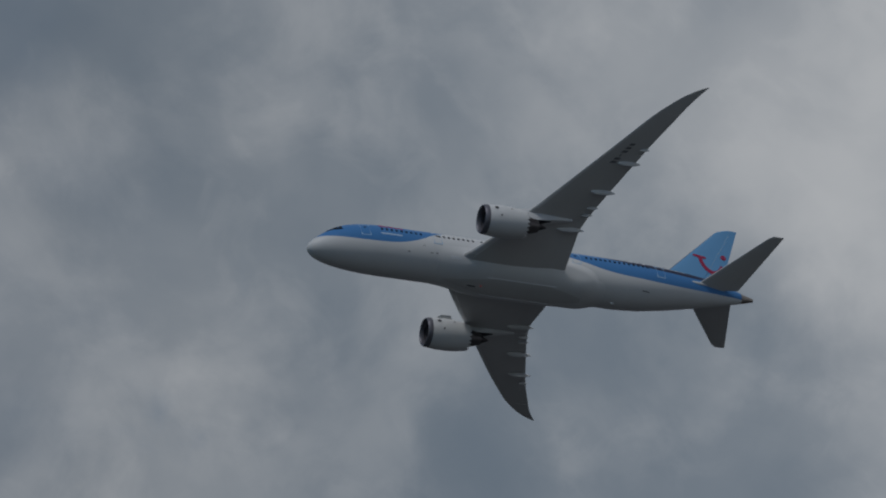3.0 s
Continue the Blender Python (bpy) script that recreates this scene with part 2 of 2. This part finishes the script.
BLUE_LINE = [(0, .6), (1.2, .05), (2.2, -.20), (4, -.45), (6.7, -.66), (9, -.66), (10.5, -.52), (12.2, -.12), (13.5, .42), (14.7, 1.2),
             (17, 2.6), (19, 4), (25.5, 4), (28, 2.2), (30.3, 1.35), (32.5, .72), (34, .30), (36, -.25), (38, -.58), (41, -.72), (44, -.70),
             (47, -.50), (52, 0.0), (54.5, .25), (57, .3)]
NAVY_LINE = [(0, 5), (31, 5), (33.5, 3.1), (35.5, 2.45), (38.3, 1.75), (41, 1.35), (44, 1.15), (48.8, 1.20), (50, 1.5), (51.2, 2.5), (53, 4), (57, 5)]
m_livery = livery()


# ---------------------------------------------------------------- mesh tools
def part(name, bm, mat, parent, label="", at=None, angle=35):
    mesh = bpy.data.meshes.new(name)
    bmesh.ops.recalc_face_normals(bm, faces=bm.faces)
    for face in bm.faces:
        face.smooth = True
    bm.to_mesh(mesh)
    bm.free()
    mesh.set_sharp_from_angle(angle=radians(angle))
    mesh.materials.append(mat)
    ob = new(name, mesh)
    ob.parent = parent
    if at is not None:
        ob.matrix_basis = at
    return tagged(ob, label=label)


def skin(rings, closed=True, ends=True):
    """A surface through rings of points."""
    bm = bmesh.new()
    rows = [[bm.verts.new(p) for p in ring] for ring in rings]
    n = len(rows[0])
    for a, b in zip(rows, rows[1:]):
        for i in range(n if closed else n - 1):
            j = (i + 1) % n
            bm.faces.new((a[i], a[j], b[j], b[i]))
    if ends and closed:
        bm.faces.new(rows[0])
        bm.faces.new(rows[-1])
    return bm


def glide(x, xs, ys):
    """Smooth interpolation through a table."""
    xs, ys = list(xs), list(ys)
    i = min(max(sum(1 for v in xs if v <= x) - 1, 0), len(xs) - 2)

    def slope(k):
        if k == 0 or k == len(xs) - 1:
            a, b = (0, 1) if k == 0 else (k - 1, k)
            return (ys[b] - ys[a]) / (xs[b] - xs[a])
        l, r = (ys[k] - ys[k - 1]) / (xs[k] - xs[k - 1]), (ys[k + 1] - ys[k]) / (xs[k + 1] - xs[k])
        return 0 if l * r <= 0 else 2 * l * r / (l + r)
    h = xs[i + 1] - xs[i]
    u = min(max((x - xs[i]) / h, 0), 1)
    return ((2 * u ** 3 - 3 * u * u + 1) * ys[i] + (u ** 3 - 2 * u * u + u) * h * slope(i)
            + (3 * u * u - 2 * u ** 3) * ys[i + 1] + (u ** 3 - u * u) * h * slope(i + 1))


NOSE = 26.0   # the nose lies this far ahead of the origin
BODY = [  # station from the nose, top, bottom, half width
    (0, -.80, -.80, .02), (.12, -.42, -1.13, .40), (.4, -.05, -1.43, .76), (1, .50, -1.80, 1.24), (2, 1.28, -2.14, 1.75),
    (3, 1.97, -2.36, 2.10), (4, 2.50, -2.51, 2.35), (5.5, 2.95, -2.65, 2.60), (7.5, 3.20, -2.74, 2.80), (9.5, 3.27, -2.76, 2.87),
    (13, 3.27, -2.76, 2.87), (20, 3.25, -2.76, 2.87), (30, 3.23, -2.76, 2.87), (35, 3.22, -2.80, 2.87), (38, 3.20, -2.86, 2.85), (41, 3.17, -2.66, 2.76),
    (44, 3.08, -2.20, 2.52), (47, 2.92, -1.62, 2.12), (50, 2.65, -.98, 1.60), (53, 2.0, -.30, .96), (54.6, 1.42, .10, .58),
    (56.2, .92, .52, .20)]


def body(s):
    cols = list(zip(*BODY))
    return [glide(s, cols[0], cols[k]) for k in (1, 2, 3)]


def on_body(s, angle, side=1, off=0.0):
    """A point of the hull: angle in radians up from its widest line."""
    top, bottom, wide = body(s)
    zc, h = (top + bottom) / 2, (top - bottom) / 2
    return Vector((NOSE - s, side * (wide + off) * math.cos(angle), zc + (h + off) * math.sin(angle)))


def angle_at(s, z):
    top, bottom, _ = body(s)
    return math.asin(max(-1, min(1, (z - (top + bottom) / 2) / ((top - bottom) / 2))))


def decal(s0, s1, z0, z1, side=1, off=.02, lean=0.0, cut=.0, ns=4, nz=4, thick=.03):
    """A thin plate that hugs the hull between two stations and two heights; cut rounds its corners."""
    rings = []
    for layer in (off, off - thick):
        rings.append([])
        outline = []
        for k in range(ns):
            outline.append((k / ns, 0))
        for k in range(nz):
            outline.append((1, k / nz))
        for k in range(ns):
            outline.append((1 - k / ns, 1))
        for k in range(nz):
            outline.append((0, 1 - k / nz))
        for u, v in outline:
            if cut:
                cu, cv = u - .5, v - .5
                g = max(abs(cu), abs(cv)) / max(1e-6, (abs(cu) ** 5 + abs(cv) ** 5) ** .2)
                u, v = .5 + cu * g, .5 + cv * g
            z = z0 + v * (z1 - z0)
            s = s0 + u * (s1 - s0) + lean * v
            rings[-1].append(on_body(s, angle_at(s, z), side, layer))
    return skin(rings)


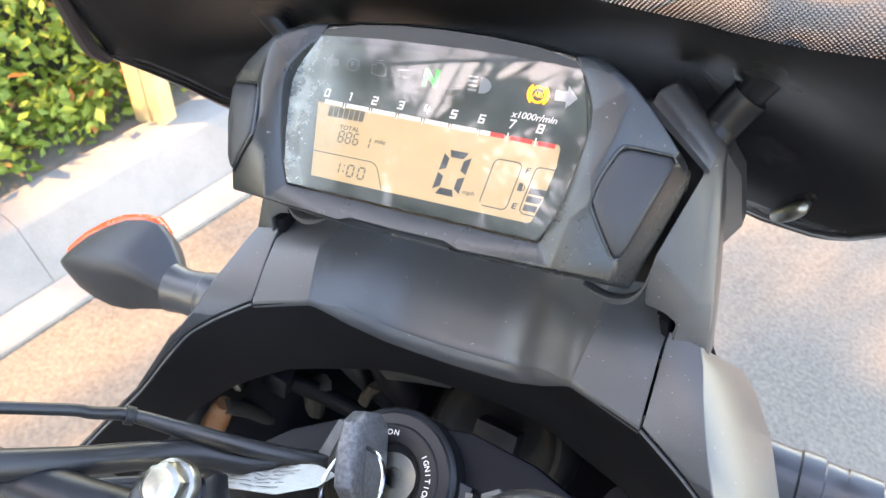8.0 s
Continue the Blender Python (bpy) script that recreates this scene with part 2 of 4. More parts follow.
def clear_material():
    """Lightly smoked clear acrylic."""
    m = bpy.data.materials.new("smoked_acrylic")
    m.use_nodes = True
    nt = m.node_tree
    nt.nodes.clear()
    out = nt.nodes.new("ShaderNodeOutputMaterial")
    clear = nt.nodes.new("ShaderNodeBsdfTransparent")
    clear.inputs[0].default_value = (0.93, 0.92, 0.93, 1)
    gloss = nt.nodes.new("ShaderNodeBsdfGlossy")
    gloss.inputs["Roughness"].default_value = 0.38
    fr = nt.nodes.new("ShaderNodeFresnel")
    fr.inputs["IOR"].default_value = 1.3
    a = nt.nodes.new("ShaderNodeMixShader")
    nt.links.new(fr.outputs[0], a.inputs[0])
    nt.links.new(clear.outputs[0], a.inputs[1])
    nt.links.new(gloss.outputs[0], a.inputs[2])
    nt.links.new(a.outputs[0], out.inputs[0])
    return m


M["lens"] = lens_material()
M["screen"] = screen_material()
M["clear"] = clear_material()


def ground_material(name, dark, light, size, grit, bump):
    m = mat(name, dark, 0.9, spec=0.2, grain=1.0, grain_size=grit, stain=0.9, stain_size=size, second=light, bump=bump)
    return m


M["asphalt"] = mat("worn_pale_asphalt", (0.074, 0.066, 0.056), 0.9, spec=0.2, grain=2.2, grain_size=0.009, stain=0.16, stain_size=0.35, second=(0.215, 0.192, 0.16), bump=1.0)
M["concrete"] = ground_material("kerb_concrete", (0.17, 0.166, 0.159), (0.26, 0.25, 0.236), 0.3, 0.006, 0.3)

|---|

- **WORK REQUIRED**
Reproduce the entries exactly. Do not carry over any picture.

- **OUTPUT FOR THIS EXERCISE**
3.0 s
Continue the Blender Python (bpy) script that recreates this scene with part 2 of 2. This part finishes the script.
BLUE_LINE = [(0, .6), (1.2, .05), (2.2, -.20), (4, -.45), (6.7, -.66), (9, -.66), (10.5, -.52), (12.2, -.12), (13.5, .42), (14.7, 1.2),
             (17, 2.6), (19, 4), (25.5, 4), (28, 2.2), (30.3, 1.35), (32.5, .72), (34, .30), (36, -.25), (38, -.58), (41, -.72), (44, -.70),
             (47, -.50), (52, 0.0), (54.5, .25), (57, .3)]
NAVY_LINE = [(0, 5), (31, 5), (33.5, 3.1), (35.5, 2.45), (38.3, 1.75), (41, 1.35), (44, 1.15), (48.8, 1.20), (50, 1.5), (51.2, 2.5), (53, 4), (57, 5)]
m_livery = livery()


# ---------------------------------------------------------------- mesh tools
def part(name, bm, mat, parent, label="", at=None, angle=35):
    mesh = bpy.data.meshes.new(name)
    bmesh.ops.recalc_face_normals(bm, faces=bm.faces)
    for face in bm.faces:
        face.smooth = True
    bm.to_mesh(mesh)
    bm.free()
    mesh.set_sharp_from_angle(angle=radians(angle))
    mesh.materials.append(mat)
    ob = new(name, mesh)
    ob.parent = parent
    if at is not None:
        ob.matrix_basis = at
    return tagged(ob, label=label)


def skin(rings, closed=True, ends=True):
    """A surface through rings of points."""
    bm = bmesh.new()
    rows = [[bm.verts.new(p) for p in ring] for ring in rings]
    n = len(rows[0])
    for a, b in zip(rows, rows[1:]):
        for i in range(n if closed else n - 1):
            j = (i + 1) % n
            bm.faces.new((a[i], a[j], b[j], b[i]))
    if ends and closed:
        bm.faces.new(rows[0])
        bm.faces.new(rows[-1])
    return bm


def glide(x, xs, ys):
    """Smooth interpolation through a table."""
    xs, ys = list(xs), list(ys)
    i = min(max(sum(1 for v in xs if v <= x) - 1, 0), len(xs) - 2)

    def slope(k):
        if k == 0 or k == len(xs) - 1:
            a, b = (0, 1) if k == 0 else (k - 1, k)
            return (ys[b] - ys[a]) / (xs[b] - xs[a])
        l, r = (ys[k] - ys[k - 1]) / (xs[k] - xs[k - 1]), (ys[k + 1] - ys[k]) / (xs[k + 1] - xs[k])
        return 0 if l * r <= 0 else 2 * l * r / (l + r)
    h = xs[i + 1] - xs[i]
    u = min(max((x - xs[i]) / h, 0), 1)
    return ((2 * u ** 3 - 3 * u * u + 1) * ys[i] + (u ** 3 - 2 * u * u + u) * h * slope(i)
            + (3 * u * u - 2 * u ** 3) * ys[i + 1] + (u ** 3 - u * u) * h * slope(i + 1))


NOSE = 26.0   # the nose lies this far ahead of the origin
BODY = [  # station from the nose, top, bottom, half width
    (0, -.80, -.80, .02), (.12, -.42, -1.13, .40), (.4, -.05, -1.43, .76), (1, .50, -1.80, 1.24), (2, 1.28, -2.14, 1.75),
    (3, 1.97, -2.36, 2.10), (4, 2.50, -2.51, 2.35), (5.5, 2.95, -2.65, 2.60), (7.5, 3.20, -2.74, 2.80), (9.5, 3.27, -2.76, 2.87),
    (13, 3.27, -2.76, 2.87), (20, 3.25, -2.76, 2.87), (30, 3.23, -2.76, 2.87), (35, 3.22, -2.80, 2.87), (38, 3.20, -2.86, 2.85), (41, 3.17, -2.66, 2.76),
    (44, 3.08, -2.20, 2.52), (47, 2.92, -1.62, 2.12), (50, 2.65, -.98, 1.60), (53, 2.0, -.30, .96), (54.6, 1.42, .10, .58),
    (56.2, .92, .52, .20)]


def body(s):
    cols = list(zip(*BODY))
    return [glide(s, cols[0], cols[k]) for k in (1, 2, 3)]


def on_body(s, angle, side=1, off=0.0):
    """A point of the hull: angle in radians up from its widest line."""
    top, bottom, wide = body(s)
    zc, h = (top + bottom) / 2, (top - bottom) / 2
    return Vector((NOSE - s, side * (wide + off) * math.cos(angle), zc + (h + off) * math.sin(angle)))


def angle_at(s, z):
    top, bottom, _ = body(s)
    return math.asin(max(-1, min(1, (z - (top + bottom) / 2) / ((top - bottom) / 2))))


def decal(s0, s1, z0, z1, side=1, off=.02, lean=0.0, cut=.0, ns=4, nz=4, thick=.03):
    """A thin plate that hugs the hull between two stations and two heights; cut rounds its corners."""
    rings = []
    for layer in (off, off - thick):
        rings.append([])
        outline = []
        for k in range(ns):
            outline.append((k / ns, 0))
        for k in range(nz):
            outline.append((1, k / nz))
        for k in range(ns):
            outline.append((1 - k / ns, 1))
        for k in range(nz):
            outline.append((0, 1 - k / nz))
        for u, v in outline:
            if cut:
                cu, cv = u - .5, v - .5
                g = max(abs(cu), abs(cv)) / max(1e-6, (abs(cu) ** 5 + abs(cv) ** 5) ** .2)
                u, v = .5 + cu * g, .5 + cv * g
            z = z0 + v * (z1 - z0)
            s = s0 + u * (s1 - s0) + lean * v
            rings[-1].append(on_body(s, angle_at(s, z), side, layer))
    return skin(rings)


8.0 s
Continue the Blender Python (bpy) script that recreates this scene with part 2 of 4. More parts follow.
def clear_material():
    """Lightly smoked clear acrylic."""
    m = bpy.data.materials.new("smoked_acrylic")
    m.use_nodes = True
    nt = m.node_tree
    nt.nodes.clear()
    out = nt.nodes.new("ShaderNodeOutputMaterial")
    clear = nt.nodes.new("ShaderNodeBsdfTransparent")
    clear.inputs[0].default_value = (0.93, 0.92, 0.93, 1)
    gloss = nt.nodes.new("ShaderNodeBsdfGlossy")
    gloss.inputs["Roughness"].default_value = 0.38
    fr = nt.nodes.new("ShaderNodeFresnel")
    fr.inputs["IOR"].default_value = 1.3
    a = nt.nodes.new("ShaderNodeMixShader")
    nt.links.new(fr.outputs[0], a.inputs[0])
    nt.links.new(clear.outputs[0], a.inputs[1])
    nt.links.new(gloss.outputs[0], a.inputs[2])
    nt.links.new(a.outputs[0], out.inputs[0])
    return m


M["lens"] = lens_material()
M["screen"] = screen_material()
M["clear"] = clear_material()


def ground_material(name, dark, light, size, grit, bump):
    m = mat(name, dark, 0.9, spec=0.2, grain=1.0, grain_size=grit, stain=0.9, stain_size=size, second=light, bump=bump)
    return m


M["asphalt"] = mat("worn_pale_asphalt", (0.074, 0.066, 0.056), 0.9, spec=0.2, grain=2.2, grain_size=0.009, stain=0.16, stain_size=0.35, second=(0.215, 0.192, 0.16), bump=1.0)
M["concrete"] = ground_material("kerb_concrete", (0.17, 0.166, 0.159), (0.26, 0.25, 0.236), 0.3, 0.006, 0.3)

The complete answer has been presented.